Peel Hunt analyst Alexandra Jarvis maintained a ‘buy’ recommendation and a target price of 600p on the shares, as she believes the company will benefit from the pressures facing US healthcare to reduce costs.
‘Background trends remain highly favourable given the pressures on the US healthcare system to bring costs into a sustainable range,’ she said. ‘New healthcare pricing models will emerge, alongside a greater focus on value and outcomes and a drive to reduce administrative inefficiencies and errors. Technology will play a key role in eliminating waste and providing the data to support new business models.’
Jarvis maintained a forecast for 10% growth for the full year but said it could increase to the mid-teens in the medium term.
Tyman benefitting from US and UK housebuilding
Growth in the US property building market and ‘first signs’ of growth in the UK are benefitting Tyman (TYMN.L), which supplies building products to the door and window industry.

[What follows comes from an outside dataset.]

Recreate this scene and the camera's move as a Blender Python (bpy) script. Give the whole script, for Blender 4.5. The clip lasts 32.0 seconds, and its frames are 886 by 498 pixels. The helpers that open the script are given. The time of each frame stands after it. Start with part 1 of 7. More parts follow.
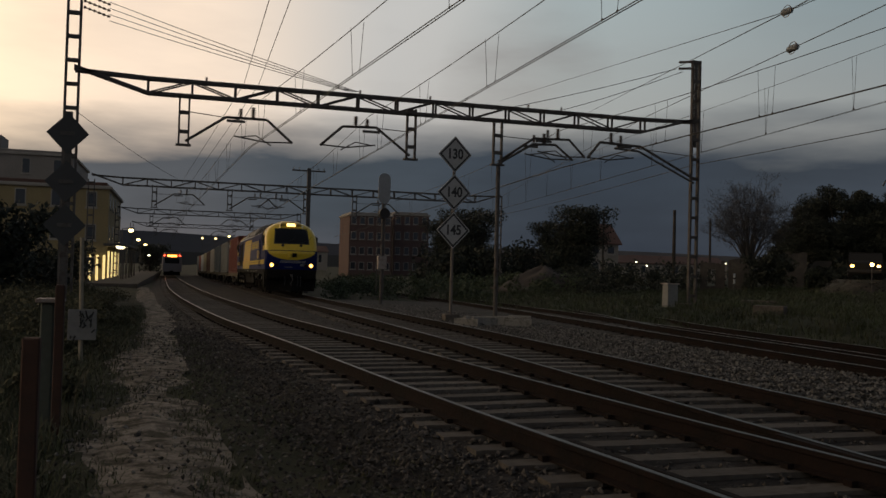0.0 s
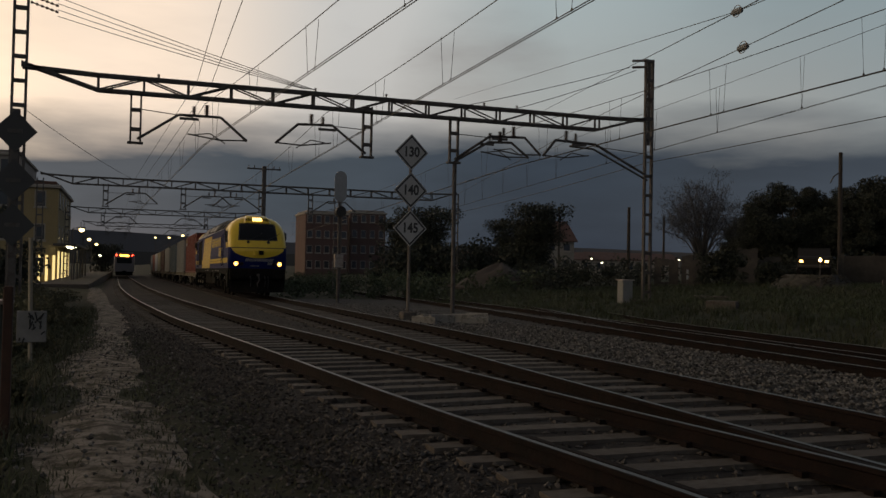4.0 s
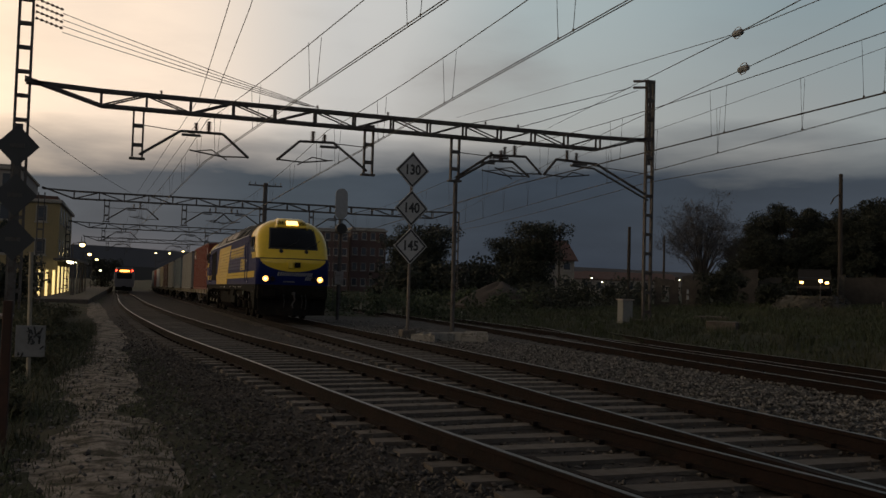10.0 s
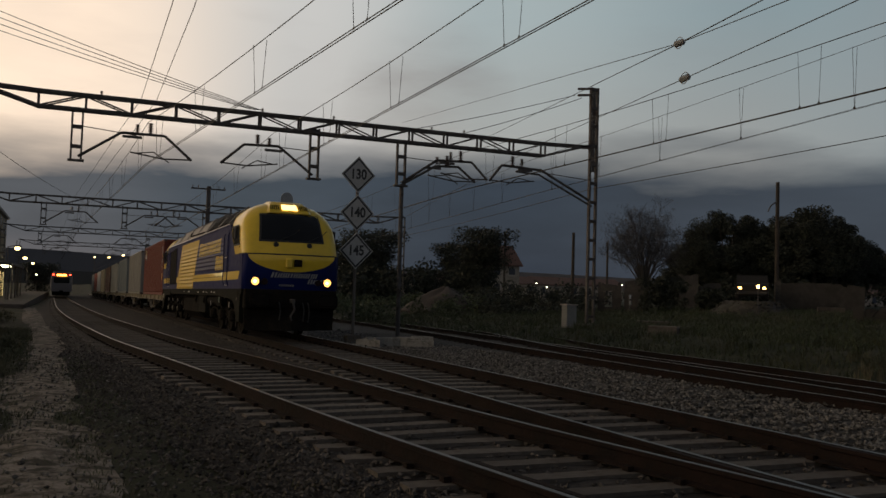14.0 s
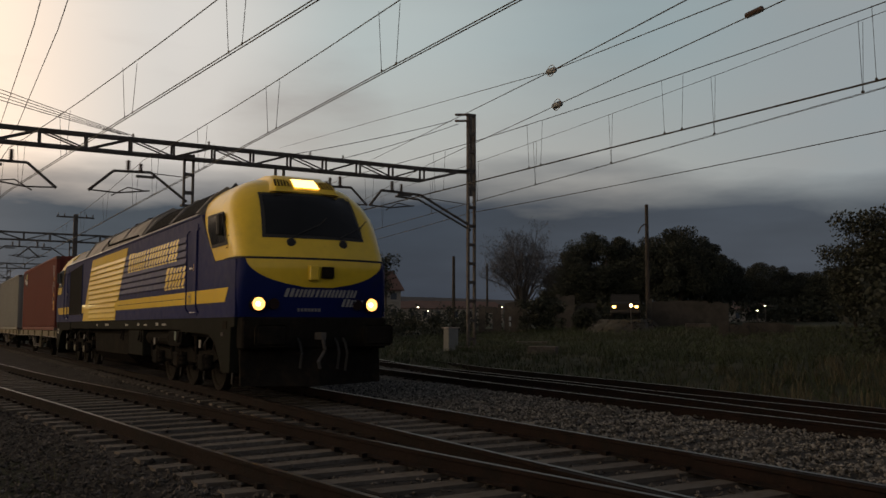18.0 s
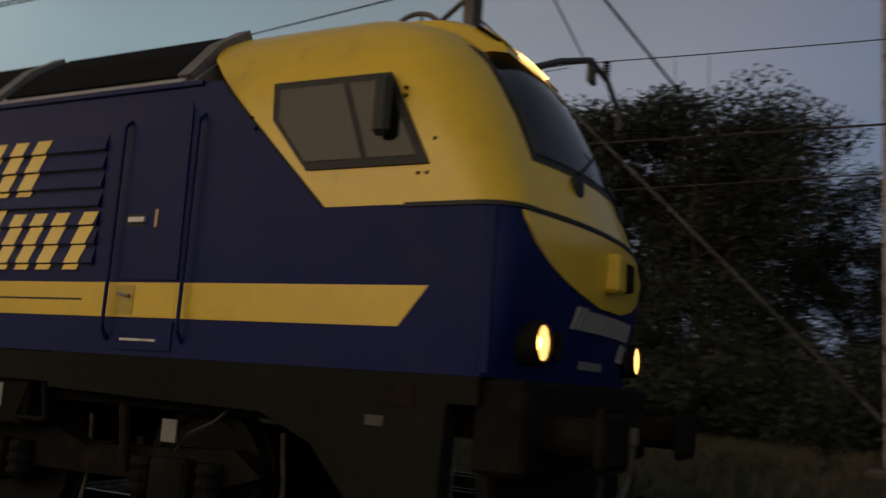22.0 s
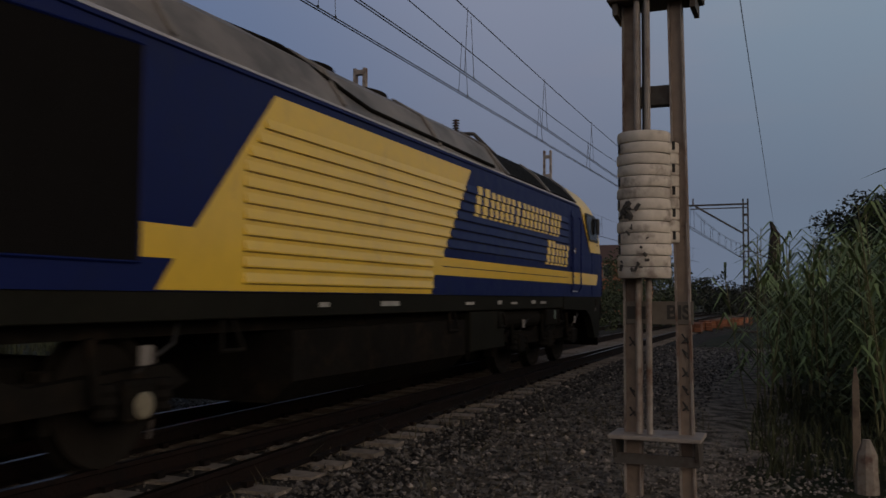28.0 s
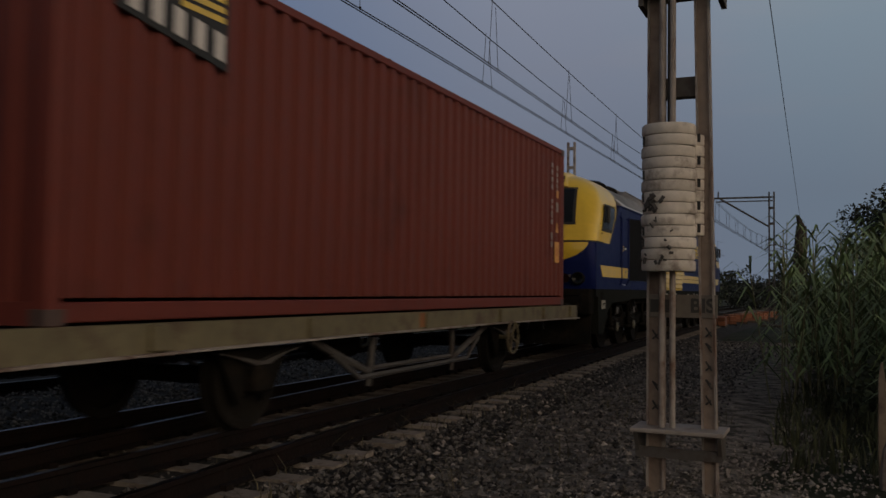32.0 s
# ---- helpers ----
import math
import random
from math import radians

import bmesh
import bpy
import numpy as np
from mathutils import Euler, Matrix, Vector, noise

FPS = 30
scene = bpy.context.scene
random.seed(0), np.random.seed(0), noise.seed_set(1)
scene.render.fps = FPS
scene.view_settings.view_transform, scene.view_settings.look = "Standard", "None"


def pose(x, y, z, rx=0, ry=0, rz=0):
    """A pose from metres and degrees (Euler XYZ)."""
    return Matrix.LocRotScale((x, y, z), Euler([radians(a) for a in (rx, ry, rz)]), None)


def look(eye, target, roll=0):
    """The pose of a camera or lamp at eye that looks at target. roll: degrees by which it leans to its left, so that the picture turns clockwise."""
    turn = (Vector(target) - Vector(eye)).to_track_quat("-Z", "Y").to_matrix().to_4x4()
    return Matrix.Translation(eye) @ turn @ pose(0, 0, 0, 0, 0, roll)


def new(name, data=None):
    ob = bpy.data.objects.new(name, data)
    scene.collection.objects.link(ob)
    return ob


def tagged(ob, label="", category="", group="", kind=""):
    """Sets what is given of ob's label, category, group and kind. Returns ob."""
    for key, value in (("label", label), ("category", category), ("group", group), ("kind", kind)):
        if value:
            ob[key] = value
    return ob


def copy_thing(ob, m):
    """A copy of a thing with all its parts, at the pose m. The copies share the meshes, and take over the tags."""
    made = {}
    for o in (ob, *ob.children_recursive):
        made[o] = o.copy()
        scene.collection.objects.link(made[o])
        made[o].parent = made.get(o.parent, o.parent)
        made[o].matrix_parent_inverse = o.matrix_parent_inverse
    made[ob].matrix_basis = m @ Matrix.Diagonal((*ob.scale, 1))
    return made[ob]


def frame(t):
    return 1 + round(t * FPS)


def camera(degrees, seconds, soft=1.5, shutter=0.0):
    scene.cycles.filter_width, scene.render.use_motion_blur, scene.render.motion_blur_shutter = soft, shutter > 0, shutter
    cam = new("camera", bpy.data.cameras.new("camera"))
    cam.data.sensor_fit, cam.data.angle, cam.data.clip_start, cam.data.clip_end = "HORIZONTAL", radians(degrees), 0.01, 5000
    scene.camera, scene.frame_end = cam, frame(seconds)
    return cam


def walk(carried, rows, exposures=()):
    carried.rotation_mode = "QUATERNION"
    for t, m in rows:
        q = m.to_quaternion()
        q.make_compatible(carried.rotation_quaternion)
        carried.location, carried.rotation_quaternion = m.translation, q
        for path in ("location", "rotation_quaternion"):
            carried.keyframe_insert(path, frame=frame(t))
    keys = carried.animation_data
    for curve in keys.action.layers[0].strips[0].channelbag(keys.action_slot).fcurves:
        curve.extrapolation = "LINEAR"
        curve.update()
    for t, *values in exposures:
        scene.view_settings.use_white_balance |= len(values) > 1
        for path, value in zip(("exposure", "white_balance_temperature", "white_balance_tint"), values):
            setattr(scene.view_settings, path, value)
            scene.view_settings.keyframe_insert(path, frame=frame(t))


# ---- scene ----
# One dusk beside a railway: x across the tracks, y along them towards the station, z up from the rail head.
cam = camera(52.86, 32.0, soft=1.5, shutter=0.6)
PATH = [
    (0, pose(0, 0, 1.32, 91.37, -1.55, -16.76)),
    (0.5, pose(0, 0, 1.32, 91.74, -1.57, -17.04)),
    (1, pose(0, 0, 1.32, 91.72, -1.73, -17.57)),
    (1.5, pose(0, 0, 1.32, 91.91, -1.81, -18.16)),
    (2, pose(0, 0, 1.32, 91.97, -1.70, -18.56)),
    (2.5, pose(0, 0, 1.32, 92.03, -1.39, -18.78)),
    (3, pose(0, 0, 1.32, 91.84, -1.11, -19.17)),
    (3.5, pose(0, 0, 1.32, 91.60, -1.05, -19.42)),
    (4, pose(0, 0, 1.32, 91.30, -1.14, -19.52)),
    (4.5, pose(0, 0, 1.32, 91.25, -1.04, -19.99)),
    (6.5, pose(0, 0, 1.32, 91.61, -1.60, -20.31)),
    (7, pose(0, 0, 1.32, 91.72, -1.63, -20.31)),
    (7.5, pose(0, 0, 1.32, 91.99, -1.64, -20.31)),
    (8, pose(0, 0, 1.32, 92.14, -1.71, -20.26)),
    (8.5, pose(0, 0, 1.32, 92.21, -1.65, -19.97)),
    (9, pose(0, 0, 1.32, 92.19, -1.62, -19.80)),
    (9.5, pose(0, 0, 1.32, 92.26, -1.79, -19.76)),
    (10, pose(0, 0, 1.32, 92.46, -1.63, -19.52)),
    (10.5, pose(0, 0, 1.32, 92.31, -1.71, -19.53)),
    (11, pose(0, 0, 1.32, 92.16, -1.84, -19.58)),
    (11.5, pose(0, 0, 1.32, 92.20, -1.87, -19.91)),
    (12, pose(0, 0, 1.32, 92.52, -1.90, -20.48)),
    (12.5, pose(0, 0, 1.32, 92.68, -1.89, -20.98)),
    (13, pose(0, 0, 1.32, 92.65, -1.74, -21.49)),
    (13.5, pose(0, 0, 1.32, 92.64, -1.66, -22.14)),
    (14, pose(0, 0, 1.32, 92.88, -1.69, -23.01)),
    (14.5, pose(0, 0, 1.32, 93.02, -1.94, -23.70)),
    (16.5, pose(0, 0, 1.32, 93.12, -1.76, -27.51)),
    (17, pose(0, 0, 1.32, 93.26, -1.61, -29.39)),
    (17.5, pose(0, 0, 1.32, 93.56, -1.49, -31.83)),
    (18, pose(0, 0, 1.32, 94.60, -0.16, -30.57)),
    (18.5, pose(0, 0, 1.32, 94.56, -1.13, -33.32)),
    (19, pose(0, 0, 1.32, 94.89, -1.10, -35.32)),
    (19.5, pose(0, 0, 1.32, 96.11, -2.20, -37.15)),
    (20, pose(0, 0, 1.32, 96.84, -2.66, -40.00)),
    (20.5, pose(0, 0, 1.32, 97.01, -2.99, -42.94)),
    (21, pose(0, 0, 1.32, 97.28, -3.69, -47.32)),
    (21.5, pose(0, 0, 1.32, 97.88, -3.73, -55.47)),
    (22, pose(0, 0, 1.32, 98.53, -3.83, -63.14)),
    (22.3, pose(0, 0, 1.32, 98.68, -4.03, -68.95)),
    (22.6, pose(0, 0, 1.32, 99.50, -3.25, -74.92)),
    (23, pose(0, 0, 1.32, 99.44, -2.92, -84.21)),
    (23.3, pose(0, 0, 1.32, 99.04, -2.18, -94.88)),
    (23.6, pose(0, 0, 1.32, 98.51, -2.37, -105.53)),
    (24, pose(0, 0, 1.32, 97.39, -1.03, -120.81)),
    (24.4, pose(0, 0, 1.32, 96.47, -0.65, -135.59)),
    (24.5, pose(0, 0, 1.32, 96.19, -0.94, -137.54)),
    (25, pose(0, 0, 1.32, 94.18, -0.38, -146.17)),
    (25.5, pose(0, 0, 1.32, 94.27, -1.04, -150.43)),
    (27.5, pose(0, 0, 1.32, 93.12, -0.64, -158.25)),
    (28, pose(0, 0, 1.32, 93.13, -0.29, -157.70)),
    (28.5, pose(0, 0, 1.32, 93.09, -0.37, -156.94)),
    (29, pose(0, 0, 1.32, 93.03, -0.37, -156.38)),
    (29.5, pose(0, 0, 1.32, 92.94, -0.33, -156.13)),
    (30, pose(0, 0, 1.32, 92.98, -0.20, -155.95)),
    (30.5, pose(0, 0, 1.32, 92.97, -0.36, -156.13)),
    (31, pose(0, 0, 1.32, 92.76, -0.54, -156.31)),
    (31.5, pose(0, 0, 1.32, 92.63, -0.69, -156.40)),
    (32, pose(0, 0, 1.32, 92.56, -0.77, -156.26)),
]
walk(cam, PATH, exposures=[(0, 0.02, 7250, 13), (7, 0.08, 7250, 13), (14, 0.08, 7250, 13), (18, 0.3, 7600, 15), (20.6, 0.28, 7300, 13), (22, 0.1, 6850, 11), (23, -0.28, 5950, 9), (24, -0.08, 6050, 9), (25, -0.15, 6350, 12), (27.5, 0.1, 6330, 16), (28, 0.06, 6180, 15), (30, 0.0, 6400, 12), (32, 0.0, 6420, 12)])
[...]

The company had a good 2013, particularly in the US despite the exceptionally cold weather, said Liberum analyst Charlie Campbell, who retained a ‘buy’ recommendation and a target price of 260p.
He said the US recovery is set to continue in 2014 and the UK housebuilding market recovery is just starting.
‘Encouragingly the year is said to have started well in the US, in spite of exceptional winter weather, with activity ahead of last year. Management expects continued improvements in new residential construction and a gradual increase in residential repair, maintenance and improvement,’ said Campbell.
‘The UK market is finally starting to turn around, with management stating that the year has started well. Grouphomesafe [which provides door and window hardware] is well placed to benefit from cyclical recovery, but management believes that it can also grow market share through new products and continued service improvements.’
Fenner is good value if the worst of its problems are over
Conveyor belt specialist Fenner (FENR.L) has been stumped by contract delays that could lead to an earnings per share downgrade, but the shares could still offer value.
Jefferies analyst Andy Douglas retained a ‘buy’ rating and a target price of 505p as he thinks the company may be through the worst of its troubles.
‘Fenner’s pre-close update was broadly as we anticipated in respect of the 1H14 performance and a heavy 2H14 bias in the current year was expected,’ he said. ‘The on-going contract delays into FY15…are unhelpful…and will likely drive low to mid-single digit consensus earnings per share downgrades.
‘There are risks attached, but if the group is through the worst, the shares offer value although the market will want proof, rather than assuming it.’
Douglas added that there were reasons to be optimistic, including market recovery and long-term investment in the company.